> **OBJECTIVE**:
Go through the data and copy every line exactly, but not the images.

> **DATASET CONTENT**:
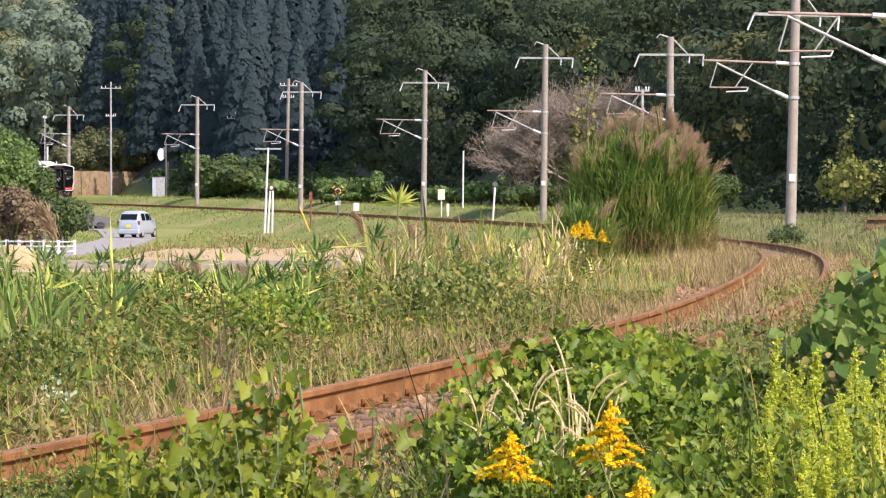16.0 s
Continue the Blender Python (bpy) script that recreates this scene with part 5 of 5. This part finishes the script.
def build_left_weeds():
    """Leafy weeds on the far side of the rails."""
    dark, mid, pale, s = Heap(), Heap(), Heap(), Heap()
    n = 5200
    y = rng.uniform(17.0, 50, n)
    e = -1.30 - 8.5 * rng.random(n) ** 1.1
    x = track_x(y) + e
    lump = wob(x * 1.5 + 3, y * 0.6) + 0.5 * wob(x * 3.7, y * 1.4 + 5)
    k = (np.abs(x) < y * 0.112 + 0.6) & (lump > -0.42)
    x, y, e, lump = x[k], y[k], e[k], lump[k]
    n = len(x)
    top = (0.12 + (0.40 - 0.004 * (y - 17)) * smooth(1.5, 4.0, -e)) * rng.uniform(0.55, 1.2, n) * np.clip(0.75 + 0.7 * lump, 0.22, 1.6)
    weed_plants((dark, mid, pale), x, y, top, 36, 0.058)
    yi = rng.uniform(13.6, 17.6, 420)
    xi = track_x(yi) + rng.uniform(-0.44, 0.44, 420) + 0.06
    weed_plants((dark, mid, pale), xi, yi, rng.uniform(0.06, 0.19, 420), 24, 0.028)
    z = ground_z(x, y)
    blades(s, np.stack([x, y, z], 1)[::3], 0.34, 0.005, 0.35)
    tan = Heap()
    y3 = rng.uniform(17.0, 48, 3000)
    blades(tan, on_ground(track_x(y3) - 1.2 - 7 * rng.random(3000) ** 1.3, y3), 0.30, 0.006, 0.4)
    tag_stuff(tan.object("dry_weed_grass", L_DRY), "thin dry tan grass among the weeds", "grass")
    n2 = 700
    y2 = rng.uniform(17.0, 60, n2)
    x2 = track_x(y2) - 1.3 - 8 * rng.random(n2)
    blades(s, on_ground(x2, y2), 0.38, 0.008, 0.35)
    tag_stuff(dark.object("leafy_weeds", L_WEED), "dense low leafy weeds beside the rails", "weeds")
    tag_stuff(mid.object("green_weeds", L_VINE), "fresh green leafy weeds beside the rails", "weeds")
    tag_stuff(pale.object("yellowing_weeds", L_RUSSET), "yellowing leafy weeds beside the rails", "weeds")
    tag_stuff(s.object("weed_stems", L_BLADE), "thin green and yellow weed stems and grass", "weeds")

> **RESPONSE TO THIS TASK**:
16.0 s
Continue the Blender Python (bpy) script that recreates this scene with part 5 of 5. This part finishes the script.
def build_left_weeds():
    """Leafy weeds on the far side of the rails."""
    dark, mid, pale, s = Heap(), Heap(), Heap(), Heap()
    n = 5200
    y = rng.uniform(17.0, 50, n)
    e = -1.30 - 8.5 * rng.random(n) ** 1.1
    x = track_x(y) + e
    lump = wob(x * 1.5 + 3, y * 0.6) + 0.5 * wob(x * 3.7, y * 1.4 + 5)
    k = (np.abs(x) < y * 0.112 + 0.6) & (lump > -0.42)
    x, y, e, lump = x[k], y[k], e[k], lump[k]
    n = len(x)
    top = (0.12 + (0.40 - 0.004 * (y - 17)) * smooth(1.5, 4.0, -e)) * rng.uniform(0.55, 1.2, n) * np.clip(0.75 + 0.7 * lump, 0.22, 1.6)
    weed_plants((dark, mid, pale), x, y, top, 36, 0.058)
    yi = rng.uniform(13.6, 17.6, 420)
    xi = track_x(yi) + rng.uniform(-0.44, 0.44, 420) + 0.06
    weed_plants((dark, mid, pale), xi, yi, rng.uniform(0.06, 0.19, 420), 24, 0.028)
    z = ground_z(x, y)
    blades(s, np.stack([x, y, z], 1)[::3], 0.34, 0.005, 0.35)
    tan = Heap()
    y3 = rng.uniform(17.0, 48, 3000)
    blades(tan, on_ground(track_x(y3) - 1.2 - 7 * rng.random(3000) ** 1.3, y3), 0.30, 0.006, 0.4)
    tag_stuff(tan.object("dry_weed_grass", L_DRY), "thin dry tan grass among the weeds", "grass")
    n2 = 700
    y2 = rng.uniform(17.0, 60, n2)
    x2 = track_x(y2) - 1.3 - 8 * rng.random(n2)
    blades(s, on_ground(x2, y2), 0.38, 0.008, 0.35)
    tag_stuff(dark.object("leafy_weeds", L_WEED), "dense low leafy weeds beside the rails", "weeds")
    tag_stuff(mid.object("green_weeds", L_VINE), "fresh green leafy weeds beside the rails", "weeds")
    tag_stuff(pale.object("yellowing_weeds", L_RUSSET), "yellowing leafy weeds beside the rails", "weeds")
    tag_stuff(s.object("weed_stems", L_BLADE), "thin green and yellow weed stems and grass", "weeds")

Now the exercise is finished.